Entrei no bar e pedi uma caipirinha de vodka com pouco açúcar. Mas ainda não tive a coragem de pronunciar a palavra caipiroska.
E pedi sabendo que esta minha decisão tem muito a ver com a eleição do Lula para ser o nosso presidente. Não sei se me faço entender, mas com o homem lá, posso tomar minha vodka no lugar da cachaça. Posso ir ao MacDonald's e comer aqueles negócios. Que, aliás, são bons.
Com a subida do Lula ao poder, é uma boa parte da minha geração que tanto brigou com os Estados Unidos e suas influências, que chegou lá em cima. Me passa a impressão de que o Brasil vai voltar a ser brasileiro de novo. Que vai voltar a cachaça, o Bauru e a mortadela. Periga voltar até mesmo a "mortandela".
Tem tanta coisa boa para voltar, já percebeu? Principalmente um prato de comida, um cafezinho e o cigarrinho de rolo para ser pitado de cócoras.
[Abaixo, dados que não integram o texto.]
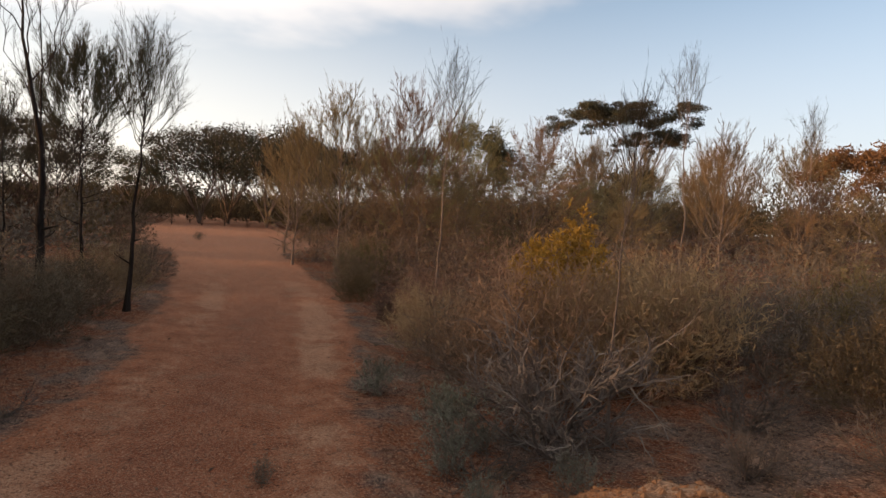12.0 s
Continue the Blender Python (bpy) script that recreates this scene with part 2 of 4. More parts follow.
    col = mix(ramp(maths("ADD", bank, maths("MULTIPLY", maths("SUBTRACT", patch, 0.5), 1.1)), 0.3, 0.75), col, heap)
    # smudges, grit and dark crumbs
    smudge = noise_at(5.5, 4.0, 0.65, (1.0, 0.4, 1.0))
    calm = maths("SUBTRACT", 1.0, maths("MULTIPLY", track, 0.70))
    col = mix(maths("MULTIPLY", maths("MULTIPLY", ramp(smudge, 0.52, 0.64), 0.55), calm), col, (0.082, 0.050, 0.036, 1))
    col = mix(maths("MULTIPLY", maths("MULTIPLY", ramp(smudge, 0.46, 0.36), 0.30), calm), col, (0.37, 0.25, 0.175, 1))
    col = mix(maths("MULTIPLY", ramp(tiny, 0.53, 0.62), 0.7), col, (0.042, 0.024, 0.018, 1))
    col = mix(maths("MULTIPLY", ramp(grit, 0.55, 0.7), 0.45), col, (0.09, 0.055, 0.04, 1))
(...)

Viva o bife a cavalo, a carninha moída, a carne-de-sol e o sol propriamente dito que começa a aparecer.
Já raiou a liberdade no horizonte do Brasil.
Tudo isso, cara, é para chegar ao futebol. Não vi o Lula falando muito em esportes profissionais na sua campanha. Mas acontece que vai ter time grande caindo para a segunda divisão. E vai ter virada de mesa. E eu queria saber muito como vai se portar o novo governo brasileiro diante disto. Está mais do que na hora de democratizar o futebol brasileiro, acabar com esta tal (estatal?) de CBF. Criar o Ministério do Futebol, minha gente. Não podemos perder a cachaça, o churrasquinho de gato nem o futebol.
Peitar o FMI vai ser moleza. Quero ver é como vai ser com os cartolas e com a corrupção que faz com que nossos craques vão jogar até na China.
Vamos trocar a Fome Gero pela Fome Zero.
Poderemos continuar a tomar caipiroska. Não me importo mais, porque sei que a verdadeira caipirinha chegou - finalmente - a Brasília. E acho também que - tinham de detonar este nosso Hino Nacional pela Aquarela do Brasil.
Brasil, meu Brasil brasileiro... Já pensou na Copa do Mundo, todo mundo cantando? E, em vez daquelas caras carrancudas de jogadores ouvindo o hino - e tentando cantar -, já poderia começar ali mesmo a ginga dos nossos jogadores.
Lula, vamos levar o samba e o forró para Brasília.
Chega de academicismo. "Prepare seu coração, pras coisas que eu vou contar, ele vem lá do sertão e pode não lhe agradar."
Aprendemos a dizer não e espero que agora, no meu país, as pessoas não cantem mais que "vence na vida quem diz sim".